EXERCISE DIRECTIONS: Wherever the string "Euler" appears, copy the whole line.

RAW DATA:
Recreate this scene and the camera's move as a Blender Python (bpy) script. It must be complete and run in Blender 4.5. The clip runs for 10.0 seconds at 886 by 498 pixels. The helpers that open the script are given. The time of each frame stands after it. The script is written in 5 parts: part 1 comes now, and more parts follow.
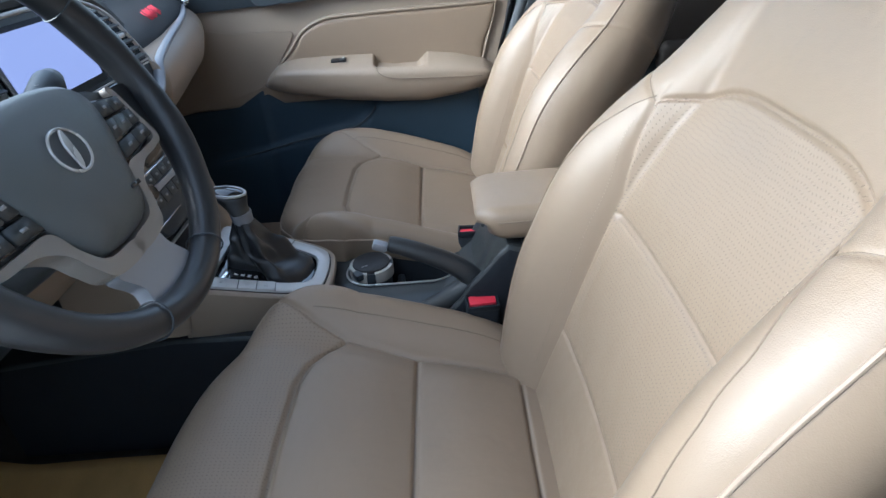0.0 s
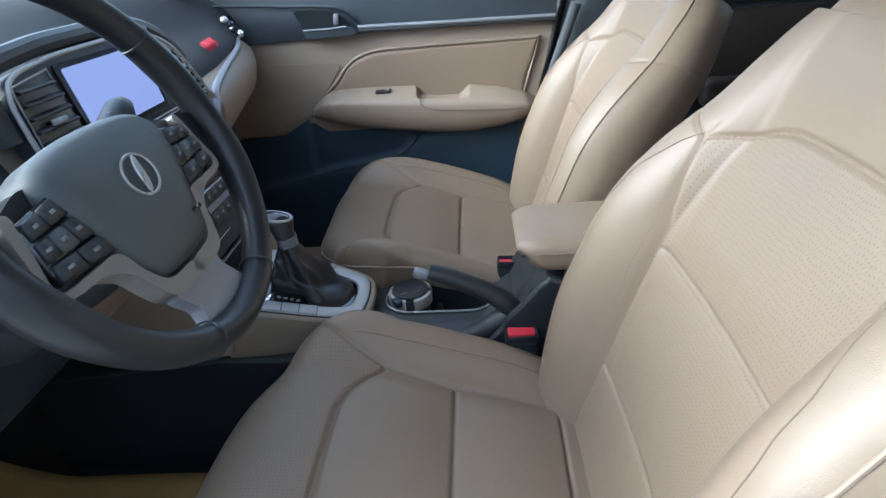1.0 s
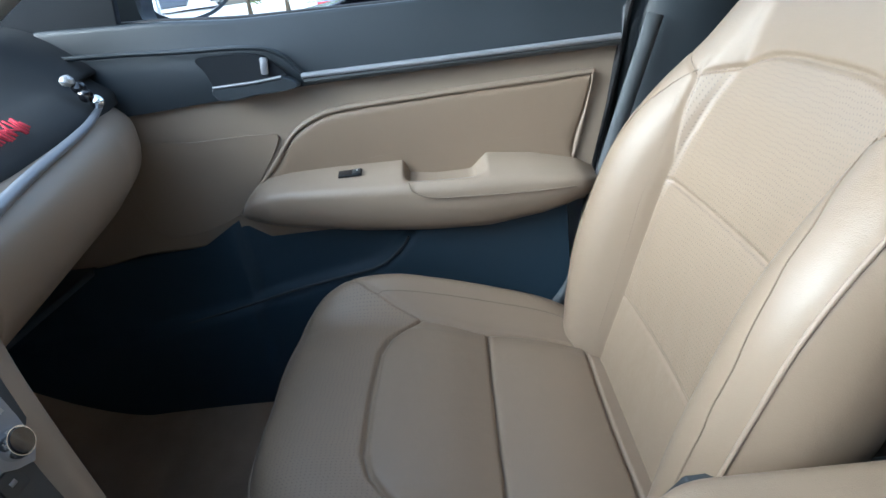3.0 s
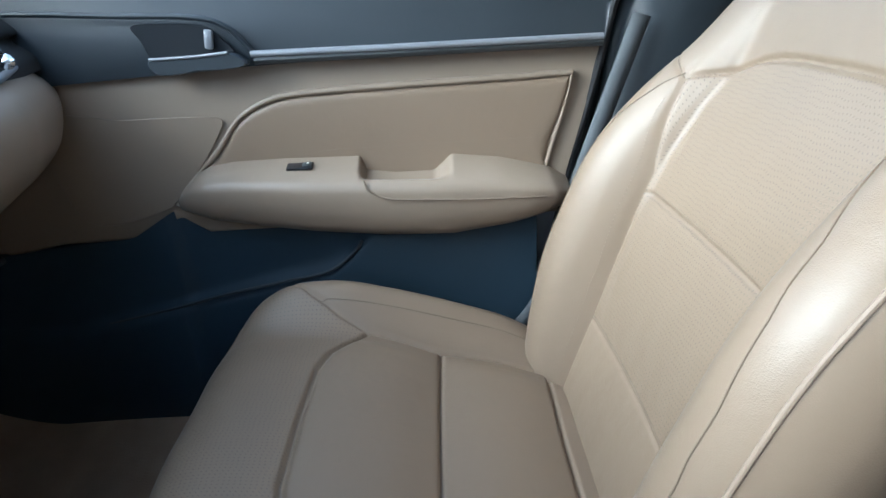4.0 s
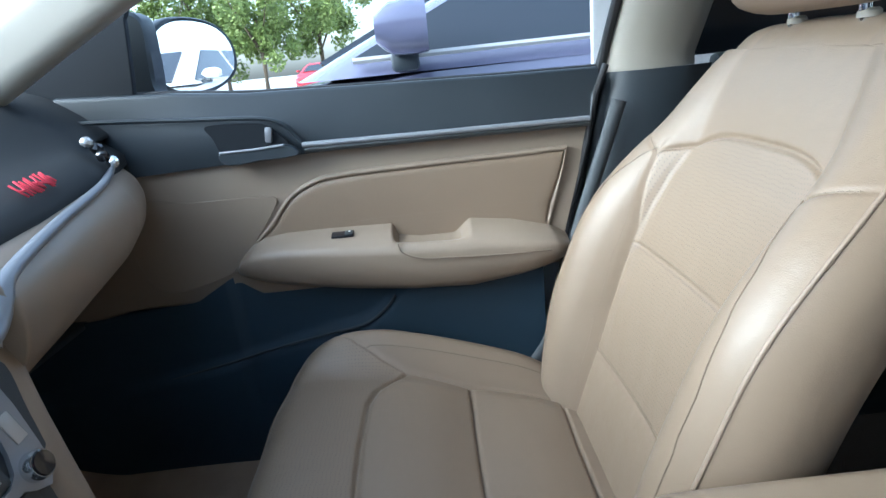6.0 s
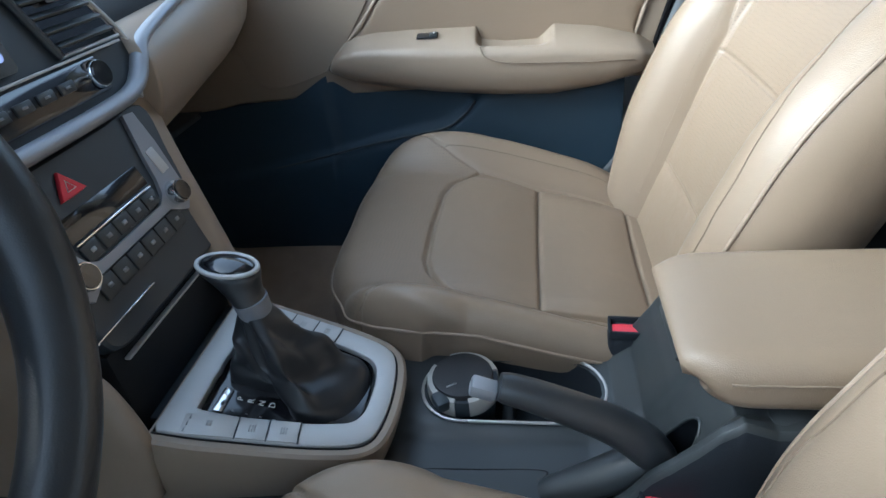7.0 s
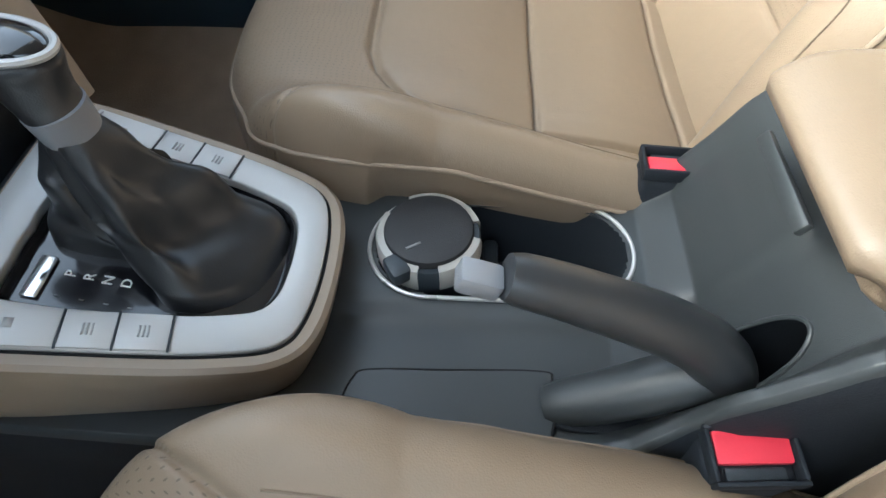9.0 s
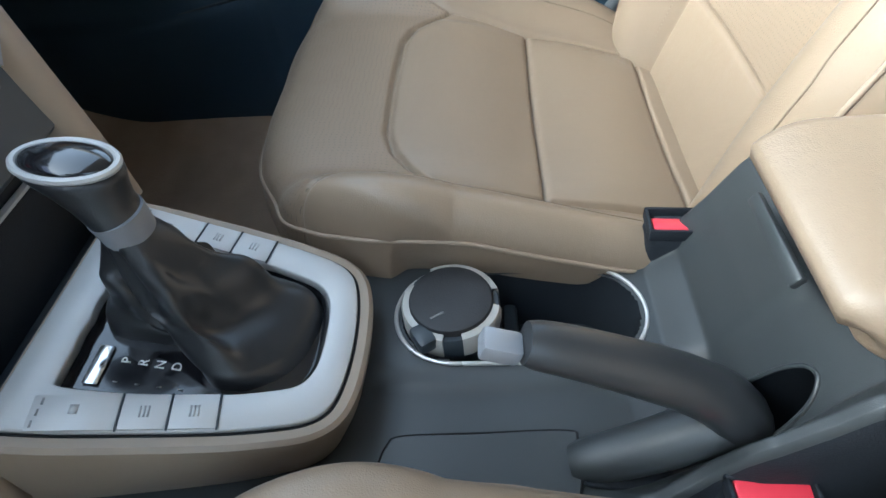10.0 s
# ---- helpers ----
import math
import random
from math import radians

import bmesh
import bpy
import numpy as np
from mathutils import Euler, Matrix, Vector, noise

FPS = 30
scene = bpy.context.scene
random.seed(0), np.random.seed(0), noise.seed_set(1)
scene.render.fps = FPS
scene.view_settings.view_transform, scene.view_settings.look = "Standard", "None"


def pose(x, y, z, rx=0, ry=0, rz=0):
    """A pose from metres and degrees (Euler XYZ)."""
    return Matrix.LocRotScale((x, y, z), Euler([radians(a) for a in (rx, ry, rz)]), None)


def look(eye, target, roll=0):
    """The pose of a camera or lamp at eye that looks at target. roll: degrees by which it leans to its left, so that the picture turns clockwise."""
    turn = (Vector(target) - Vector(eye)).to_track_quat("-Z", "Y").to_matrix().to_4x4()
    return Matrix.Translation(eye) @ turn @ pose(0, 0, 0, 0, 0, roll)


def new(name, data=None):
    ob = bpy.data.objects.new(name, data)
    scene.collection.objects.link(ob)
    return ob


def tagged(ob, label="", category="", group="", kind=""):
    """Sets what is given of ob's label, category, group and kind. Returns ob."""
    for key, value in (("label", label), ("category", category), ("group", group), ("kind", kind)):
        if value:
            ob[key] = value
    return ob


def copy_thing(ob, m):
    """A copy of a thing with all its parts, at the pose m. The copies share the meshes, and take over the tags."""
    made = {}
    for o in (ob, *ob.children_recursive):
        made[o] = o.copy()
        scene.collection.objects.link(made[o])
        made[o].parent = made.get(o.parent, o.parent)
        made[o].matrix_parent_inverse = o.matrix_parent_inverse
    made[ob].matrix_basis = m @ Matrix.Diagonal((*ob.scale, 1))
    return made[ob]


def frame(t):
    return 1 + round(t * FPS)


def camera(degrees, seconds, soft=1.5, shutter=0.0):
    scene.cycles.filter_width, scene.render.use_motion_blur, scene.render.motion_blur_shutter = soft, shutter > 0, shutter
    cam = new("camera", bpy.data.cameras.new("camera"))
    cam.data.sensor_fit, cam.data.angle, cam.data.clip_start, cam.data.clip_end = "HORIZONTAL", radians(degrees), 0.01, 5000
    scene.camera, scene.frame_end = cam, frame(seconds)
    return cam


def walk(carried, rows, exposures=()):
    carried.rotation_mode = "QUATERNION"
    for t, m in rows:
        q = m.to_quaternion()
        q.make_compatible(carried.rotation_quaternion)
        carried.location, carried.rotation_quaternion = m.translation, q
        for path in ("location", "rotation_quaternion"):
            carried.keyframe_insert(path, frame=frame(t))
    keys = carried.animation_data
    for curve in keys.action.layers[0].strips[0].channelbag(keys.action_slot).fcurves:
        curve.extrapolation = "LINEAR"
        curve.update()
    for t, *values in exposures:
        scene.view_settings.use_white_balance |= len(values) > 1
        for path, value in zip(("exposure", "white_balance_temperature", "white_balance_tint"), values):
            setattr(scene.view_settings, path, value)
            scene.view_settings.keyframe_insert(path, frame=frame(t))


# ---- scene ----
cam = camera(74.6, 10.0)
PATH = [
    (0, (0.022, 0.056, 1.19), (-0.018, 1.772, 0.164), -4.9),
    (0.5, (0.003, 0.066, 1.182), (-0.128, 1.795, 0.186), -4.5),
    (0.8, (-0.002, 0.06, 1.177), (-0.141, 1.806, 0.212), -4.1),
    (1, (0.006, 0.049, 1.196), (-0.133, 1.813, 0.263), -4.7),
    (1.5, (0.056, 0.104, 1.207), (0.239, 1.911, 0.37), -5.7),
    (1.6, (0.063, 0.119, 1.212), (0.273, 1.929, 0.387), -6.5),
    (2, (-0.005, 0.179, 1.227), (-0.1, 1.997, 0.397), -8.7),
    (2.2, (-0.026, 0.311, 1.219), (-0.095, 2.128, 0.387), -13.7),
    (3.3, (-0.047, 0.738, 1.109), (-0.164, 2.53, 0.229), -6.9),
    (3.5, (-0.016, 0.767, 1.097), (-0.057, 2.517, 0.129), -9.1),
    (4, (-0.022, 0.745, 1.084), (-0.048, 2.574, 0.276), -3.7),
    (4.5, (-0.044, 0.738, 1.086), (-0.012, 2.593, 0.339), -3.3),
    (5, (-0.032, 0.736, 1.09), (0.085, 2.613, 0.408), -2.0),
    (5.2, (-0.038, 0.724, 1.084), (0.047, 2.608, 0.418), -1.5),
    (6.3, (-0.077, 0.569, 1.164), (-0.138, 2.473, 0.554), -8.7),
    (6.5, (-0.072, 0.544, 1.174), (-0.225, 2.413, 0.478), -10.6),
    (6.6, (-0.066, 0.508, 1.159), (-0.255, 2.371, 0.456), -11.0),
    (7, (-0.049, 0.502, 1.1), (-0.367, 2.158, 0.026), -6.9),
    (7.2, (-0.056, 0.538, 1.083), (-0.296, 2.114, -0.124), -5.9),
    (7.5, (-0.066, 0.618, 1.067), (-0.28, 2.071, -0.29), -8.1),
    (8, (-0.076, 0.663, 0.992), (-0.188, 1.892, -0.582), 0.6),
    (8.2, (-0.1, 0.667, 0.972), (-0.2, 1.928, -0.577), 2.3),
    (8.5, (-0.102, 0.685, 0.972), (-0.203, 1.919, -0.598), 0.2),
    (9, (-0.101, 0.688, 0.967), (-0.199, 1.911, -0.612), -1.4),
    (9.5, (-0.106, 0.687, 0.971), (-0.254, 1.947, -0.575), -4.6),
    (10, (-0.1, 0.674, 0.996), (-0.266, 2.05, -0.446), -6.5),
]
walk(cam, [(t, look(eye, target, roll)) for t, eye, target, roll in PATH],
     exposures=[(0.0, 2.12, 5200, 2), (2.0, 1.95, 5120, -1), (3.5, 2.05, 5100, -2), (5.0, 2.02, 4970, -3), (6.5, 2.05, 5100, -2), (7.5, 2.65, 5380, -2), (8.2, 2.98, 5900, -2), (9.5, 3.0, 5900, -1), (10.0, 2.92, 5450, -3)])

# ---- world, sun and exposure ----
world = bpy.data.worlds.new("world")
scene.world = world
world.use_nodes = True
wn = world.node_tree
sky = wn.nodes.new("ShaderNodeTexSky")
sky.sky_type = "NISHITA"
sky.sun_disc = False
sky.sun_elevation = radians(33)
sky.sun_rotation = radians(251)
sky.dust_density = 3.5
sky.ozone_density = 0.6
haze = wn.nodes.new("ShaderNodeHueSaturation")          # a white, hazy sky
haze.inputs["Saturation"].default_value = 0.55
wn.links.new(sky.outputs[0], haze.inputs["Color"])
wn.links.new(haze.outputs[0], wn.nodes["Background"].inputs[0])
wn.nodes["Background"].inputs[1].default_value = 0.18
sun_data = bpy.data.lights.new("sun", "SUN")
sun_data.energy = 0.42
sun_data.angle = radians(40)
sun_data.color = (1.0, 0.97, 0.93)
sun = new("sun", sun_data)
sun.matrix_world = look((-5.0, -0.9, 4.0), (-0.1, 0.8, 0.7))

# ---- materials ----


def ramp_mix(nt, fac, a, b):
    m = nt.nodes.new("ShaderNodeMix")
    m.data_type = "RGBA"
    nt.links.new(fac, m.inputs["Factor"])
    m.inputs["A"].default_value = (*a, 1)
    m.inputs["B"].default_value = (*b, 1)
    return m.outputs["Result"]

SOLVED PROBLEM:
from mathutils import Euler, Matrix, Vector, noise
    """A pose from metres and degrees (Euler XYZ)."""
    return Matrix.LocRotScale((x, y, z), Euler([radians(a) for a in (rx, ry, rz)]), None)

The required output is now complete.